- Wólka Szczecka Location within Poland
- Coordinates: 50°48′N 21°55′E﻿ / ﻿50.800°N 21.917°E
- Country: Poland
- Voivodeship: Lublin
- County: Kraśnik
- Gmina: Gościeradów
- Population: 170

= Wólka Szczecka =

Wólka Szczecka is a village in the administrative district of Gmina Gościeradów, within Kraśnik County, Lublin Voivodeship, in eastern Poland.

== History ==
On August 9, 1943, near Wólka Szczecka, a unit of the National Armed Forces disarmed and shot 25 members of the People's Guard and three peasants.
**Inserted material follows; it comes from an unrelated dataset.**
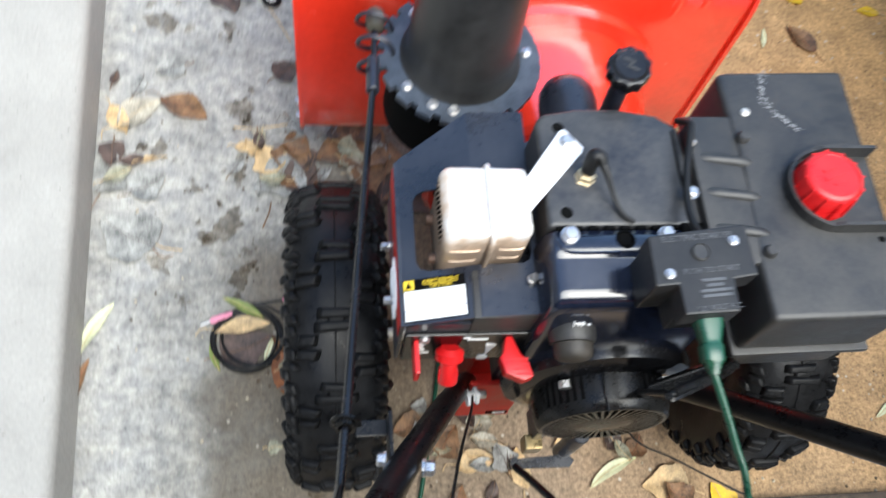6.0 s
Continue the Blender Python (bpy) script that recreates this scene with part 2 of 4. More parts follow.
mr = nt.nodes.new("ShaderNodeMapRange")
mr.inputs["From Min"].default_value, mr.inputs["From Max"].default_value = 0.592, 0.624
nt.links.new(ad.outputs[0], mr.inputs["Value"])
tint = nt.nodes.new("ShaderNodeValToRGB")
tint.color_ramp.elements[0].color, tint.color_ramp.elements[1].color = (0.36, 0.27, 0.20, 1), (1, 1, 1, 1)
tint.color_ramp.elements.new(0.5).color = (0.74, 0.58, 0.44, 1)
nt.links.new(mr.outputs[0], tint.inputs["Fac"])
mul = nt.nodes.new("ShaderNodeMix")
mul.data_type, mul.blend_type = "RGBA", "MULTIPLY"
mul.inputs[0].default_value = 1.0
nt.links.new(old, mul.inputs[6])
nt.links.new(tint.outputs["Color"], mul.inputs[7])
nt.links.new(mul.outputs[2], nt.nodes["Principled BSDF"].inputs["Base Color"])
STEEL = material("zinc_steel", (0.62, 0.61, 0.6), 0.32, 0.9, 0.2, 90)
AXLE = material("worn_steel", (0.6, 0.57, 0.52), 0.45, 0.8, 0.25, 60)
BRONZE = material("bronze", (0.42, 0.32, 0.16), 0.35, 0.8, 0.3, 60)
RING = material("grey_chute_ring", (0.045, 0.056, 0.075), 0.42, 0.0, 0.4, 60, bump=0.1)
RUSTY_STEEL = material("rusty_steel", (0.050, 0.034, 0.024), 0.7, 0.2, 0.5, 50, second=(0.10, 0.060, 0.035))
RIM = material("beige_rim", (0.42, 0.29, 0.15), 0.5, 0.0, 0.25, 40)
GREEN = material("green_cord", (0.006, 0.062, 0.032), 0.32, 0.0, 0.25, 60, spec=0.6)
WHITE = material("white_print", (0.8, 0.8, 0.78), 0.5, 0.0, 0.06, 40)
YELLOW = material("yellow_print", (0.72, 0.52, 0.03), 0.5, 0.0, 0.1, 60)
BLUE = material("blue_print", (0.03, 0.06, 0.22), 0.5, 0.0, 0.1, 60)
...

On February 2, 1944, Wólka Szczecka, together with the neighboring villages (Borów, Szczecyn, Łążek Zaklikowski, Łążek Chwałowski, Karasiówka), was pacified by a German expedition of several thousand men. SS and German police officers completely destroyed the village, murdering over 200 inhabitants, including approximately 50 women and 20 children. Over 200 buildings were burned down. According to other sources, 98 inhabitants of Wólka were murdered on February 2, 1944.

In the 1980s, most of the inhabitants moved to cities including Kraśnik, Stalowa Wola, and Radom.